■ **SHORT EXERCISE**:
Wherever the string "this" occurs in a line of these records, report that line.
:: MATERIAL PROVIDED
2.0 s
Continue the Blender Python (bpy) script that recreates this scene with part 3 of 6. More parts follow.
::::
:: MATERIAL PROVIDED
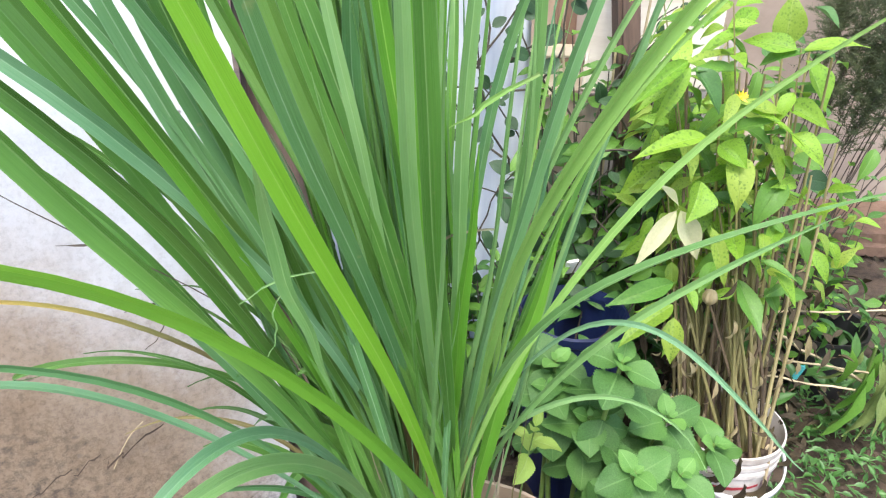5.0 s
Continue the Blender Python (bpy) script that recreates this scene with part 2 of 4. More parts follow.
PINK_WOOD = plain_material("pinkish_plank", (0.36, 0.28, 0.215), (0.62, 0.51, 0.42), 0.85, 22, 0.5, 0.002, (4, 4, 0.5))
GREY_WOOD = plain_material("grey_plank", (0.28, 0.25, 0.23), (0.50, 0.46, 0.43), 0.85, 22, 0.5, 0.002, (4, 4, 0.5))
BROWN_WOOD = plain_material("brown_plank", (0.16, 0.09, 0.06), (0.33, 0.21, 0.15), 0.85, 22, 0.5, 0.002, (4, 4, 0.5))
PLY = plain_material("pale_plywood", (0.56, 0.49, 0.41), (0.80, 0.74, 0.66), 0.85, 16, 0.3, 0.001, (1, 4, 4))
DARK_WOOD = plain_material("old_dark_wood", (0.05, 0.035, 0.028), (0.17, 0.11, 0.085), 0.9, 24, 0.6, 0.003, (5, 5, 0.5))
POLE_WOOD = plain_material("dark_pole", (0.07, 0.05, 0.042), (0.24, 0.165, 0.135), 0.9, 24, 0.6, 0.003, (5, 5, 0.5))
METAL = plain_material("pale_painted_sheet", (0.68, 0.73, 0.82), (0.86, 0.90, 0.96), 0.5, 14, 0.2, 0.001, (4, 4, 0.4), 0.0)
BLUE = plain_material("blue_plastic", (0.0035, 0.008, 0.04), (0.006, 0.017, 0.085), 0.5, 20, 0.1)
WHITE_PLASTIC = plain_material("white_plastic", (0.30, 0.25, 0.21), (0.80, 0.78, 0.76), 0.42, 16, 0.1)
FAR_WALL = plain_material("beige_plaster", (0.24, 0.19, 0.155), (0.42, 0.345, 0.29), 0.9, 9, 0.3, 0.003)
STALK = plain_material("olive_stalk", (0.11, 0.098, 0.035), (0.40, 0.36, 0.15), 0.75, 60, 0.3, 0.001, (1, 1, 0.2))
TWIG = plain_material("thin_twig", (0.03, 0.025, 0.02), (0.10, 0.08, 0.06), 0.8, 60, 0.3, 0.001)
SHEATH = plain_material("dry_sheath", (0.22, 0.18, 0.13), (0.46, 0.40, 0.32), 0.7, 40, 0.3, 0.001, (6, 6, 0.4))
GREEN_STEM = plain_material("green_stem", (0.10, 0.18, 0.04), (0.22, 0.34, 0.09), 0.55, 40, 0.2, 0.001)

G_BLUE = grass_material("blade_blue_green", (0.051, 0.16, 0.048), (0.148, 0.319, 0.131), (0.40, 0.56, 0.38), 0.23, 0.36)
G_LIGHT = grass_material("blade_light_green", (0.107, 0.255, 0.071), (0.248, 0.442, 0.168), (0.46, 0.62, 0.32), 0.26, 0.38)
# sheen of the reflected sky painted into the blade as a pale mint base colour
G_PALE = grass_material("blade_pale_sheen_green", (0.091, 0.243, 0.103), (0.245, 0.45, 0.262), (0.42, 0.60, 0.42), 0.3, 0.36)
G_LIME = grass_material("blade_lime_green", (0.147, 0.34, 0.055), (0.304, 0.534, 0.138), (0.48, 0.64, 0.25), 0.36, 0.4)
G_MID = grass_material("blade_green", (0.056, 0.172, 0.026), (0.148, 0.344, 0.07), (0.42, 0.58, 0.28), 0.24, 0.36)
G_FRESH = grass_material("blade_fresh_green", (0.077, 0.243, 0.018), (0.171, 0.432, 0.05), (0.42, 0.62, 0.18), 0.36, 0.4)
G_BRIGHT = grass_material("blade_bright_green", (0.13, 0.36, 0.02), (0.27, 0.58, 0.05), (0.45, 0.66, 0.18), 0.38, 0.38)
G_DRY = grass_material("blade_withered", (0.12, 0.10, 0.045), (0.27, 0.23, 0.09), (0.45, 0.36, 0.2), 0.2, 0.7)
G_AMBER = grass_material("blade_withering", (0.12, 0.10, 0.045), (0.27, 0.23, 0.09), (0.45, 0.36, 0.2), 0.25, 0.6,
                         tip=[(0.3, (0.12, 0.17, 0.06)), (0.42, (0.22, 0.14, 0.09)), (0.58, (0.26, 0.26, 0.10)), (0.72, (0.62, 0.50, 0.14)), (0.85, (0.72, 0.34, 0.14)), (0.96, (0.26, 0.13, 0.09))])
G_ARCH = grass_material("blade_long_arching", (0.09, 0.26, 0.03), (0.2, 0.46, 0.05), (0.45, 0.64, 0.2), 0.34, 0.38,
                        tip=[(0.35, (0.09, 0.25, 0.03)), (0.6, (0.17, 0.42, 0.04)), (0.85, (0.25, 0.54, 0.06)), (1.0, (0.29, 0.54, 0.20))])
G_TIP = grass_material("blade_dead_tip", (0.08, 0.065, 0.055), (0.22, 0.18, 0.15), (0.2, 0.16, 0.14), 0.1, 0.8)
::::
:: MATERIAL PROVIDED
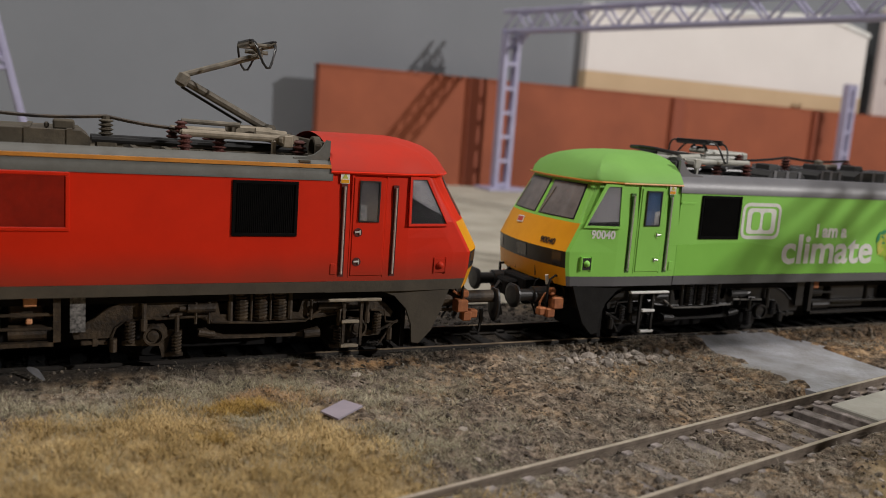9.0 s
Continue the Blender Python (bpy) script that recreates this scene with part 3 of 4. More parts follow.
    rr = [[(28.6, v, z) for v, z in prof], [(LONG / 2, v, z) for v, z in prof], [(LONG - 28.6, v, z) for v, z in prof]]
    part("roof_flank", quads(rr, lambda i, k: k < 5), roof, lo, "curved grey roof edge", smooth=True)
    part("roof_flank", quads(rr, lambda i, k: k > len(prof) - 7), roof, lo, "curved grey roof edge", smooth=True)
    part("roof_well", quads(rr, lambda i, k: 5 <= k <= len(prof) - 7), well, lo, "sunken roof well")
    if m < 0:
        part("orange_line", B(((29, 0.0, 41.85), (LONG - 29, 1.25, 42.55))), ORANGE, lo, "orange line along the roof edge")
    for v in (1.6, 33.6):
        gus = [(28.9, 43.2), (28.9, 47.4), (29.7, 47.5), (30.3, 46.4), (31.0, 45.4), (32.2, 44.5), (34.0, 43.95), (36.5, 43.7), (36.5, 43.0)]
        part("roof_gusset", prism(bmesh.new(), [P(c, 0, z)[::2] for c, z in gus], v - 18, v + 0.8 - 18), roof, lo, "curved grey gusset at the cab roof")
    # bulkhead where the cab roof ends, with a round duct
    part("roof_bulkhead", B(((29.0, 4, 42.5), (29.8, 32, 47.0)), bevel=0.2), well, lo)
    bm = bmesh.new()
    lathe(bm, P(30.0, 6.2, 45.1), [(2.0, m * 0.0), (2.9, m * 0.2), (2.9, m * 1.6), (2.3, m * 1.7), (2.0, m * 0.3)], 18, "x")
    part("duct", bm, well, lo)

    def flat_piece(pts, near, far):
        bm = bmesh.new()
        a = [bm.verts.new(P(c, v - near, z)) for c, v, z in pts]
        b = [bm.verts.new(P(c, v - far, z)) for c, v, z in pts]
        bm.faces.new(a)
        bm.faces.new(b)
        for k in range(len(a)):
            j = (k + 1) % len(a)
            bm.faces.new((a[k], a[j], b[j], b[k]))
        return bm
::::
■ **WRITTEN RESPONSE**:
Continue the Blender Python (bpy) script that recreates this scene with part 3 of 6. More parts follow.
Continue the Blender Python (bpy) script that recreates this scene with part 2 of 4. More parts follow.
Continue the Blender Python (bpy) script that recreates this scene with part 3 of 4. More parts follow.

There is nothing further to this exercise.